Les 6ième et 7ième salles de l’exposition, déroulent un des nombreux fils de la vie amoureuse de l’artiste.  Pendant un temps son cœur restera partagé entre deux femmes. Marie-Thérèse dont le portrait « Femme assise au chapeau » est exposé, et Dora Maar photographe de renom, qui a joué un rôle capital dans les engagements politiques de l’artiste. Elle l’a inspiré et aidé par ses photographies, à réaliser en 1937, le fameux « Guernica », tableau qui porte le même nom que la ville basque bombardée par Franco et ses alliés. Pablo, exprime ainsi les angoisses, et espérances du peuple. Cette œuvre historique et universelle, ne fait pas partie de l’accrochage. En revanche, notre regard pourra s’attarder sur «La femme qui pleure » réalisé la même année, qui en plus d’être un écho à « Guernica », représente le portrait de Dora Maar, sa compagne pendant 10 ans.
Après la guerre, viennent les beaux jours. La thématique change à nouveau. C’est sa période méditerranéenne, les couleurs sont plus gaies, les modèles sensuels, « La grande baigneuse » trône joyeusement dans ce coin de la galerie.
Le musée n’a rien oublié. Pablo Picasso a toujours cherché la mouvance. Son évolution stylistique et sa variation thématique circulent de façon fluide dans les différents espaces de la galerie. Pour diffuser ses idées, il absorbe tous les genres, dont la sculpture en céramique. Charmante, belle et décorative, comme on aimerait bien en avoir dans son salon.
La pièce maîtresse de l’exposition est sans nul doute « La lecture », peinture de sa compagne Marie-Thérèse. On y voit la jeune femme blonde tenant un livre ouvert sur ses genoux. Cette œuvre magnifique est estimée à près de 30 millions d’euros.

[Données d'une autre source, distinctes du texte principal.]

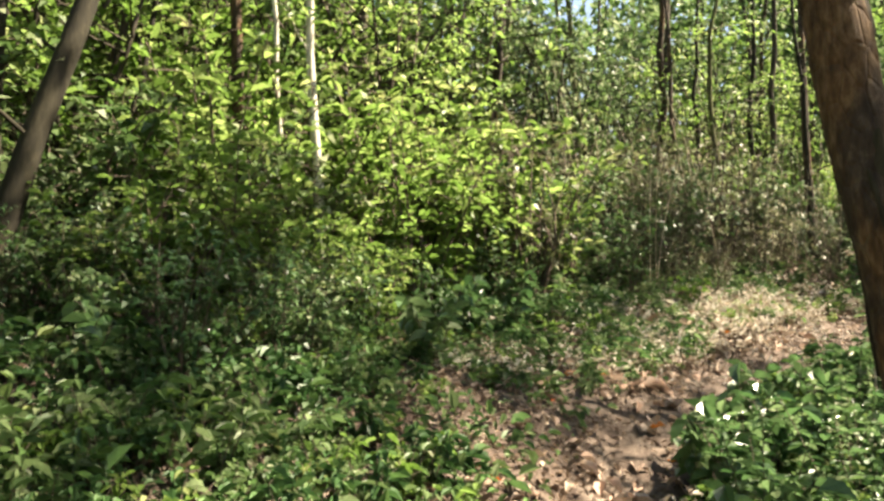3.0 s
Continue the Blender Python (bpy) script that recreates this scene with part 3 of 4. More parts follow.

En 1907, le maestro présente son premier tableau cubiste «  Les demoiselles d’Avignon » ouvrant ainsi les portes du cubisme et de l’art moderne en général. Il aura anticipé le futurisme, le mouvement dada, le surréalisme, le Pop art, l’abstrait. Aujourd’hui, il n’est pas rare de trouver la figure de l’artiste dans bons nombres de tableaux contemporains comme « Picasso » de Chéri Samba, où on voit l’icône assise devant une table vide, s’interroger sur la paix, l’Afrique et l’art africain. On le voit aussi debout dans le coin de l’œuvre de l’artiste Faith Ringgold « Picasso’s Studio », en train de peindre « Les Demoiselles » avec au milieu une jeune femme africaine.
Loin d’être une visite contemplative des œuvres de Pablo Picasso, cette exposition est aussi une argumentation sur l’évolution stylistique du mouvement cubique. Le dépassement du créateur d’art sur la réalité matérielle, est illustré dans tous les coins de la galerie. Le rayonnement du légendaire Pablo Ruiz Picasso, continue de fasciner la sphère artistique au delà des frontières et des époques.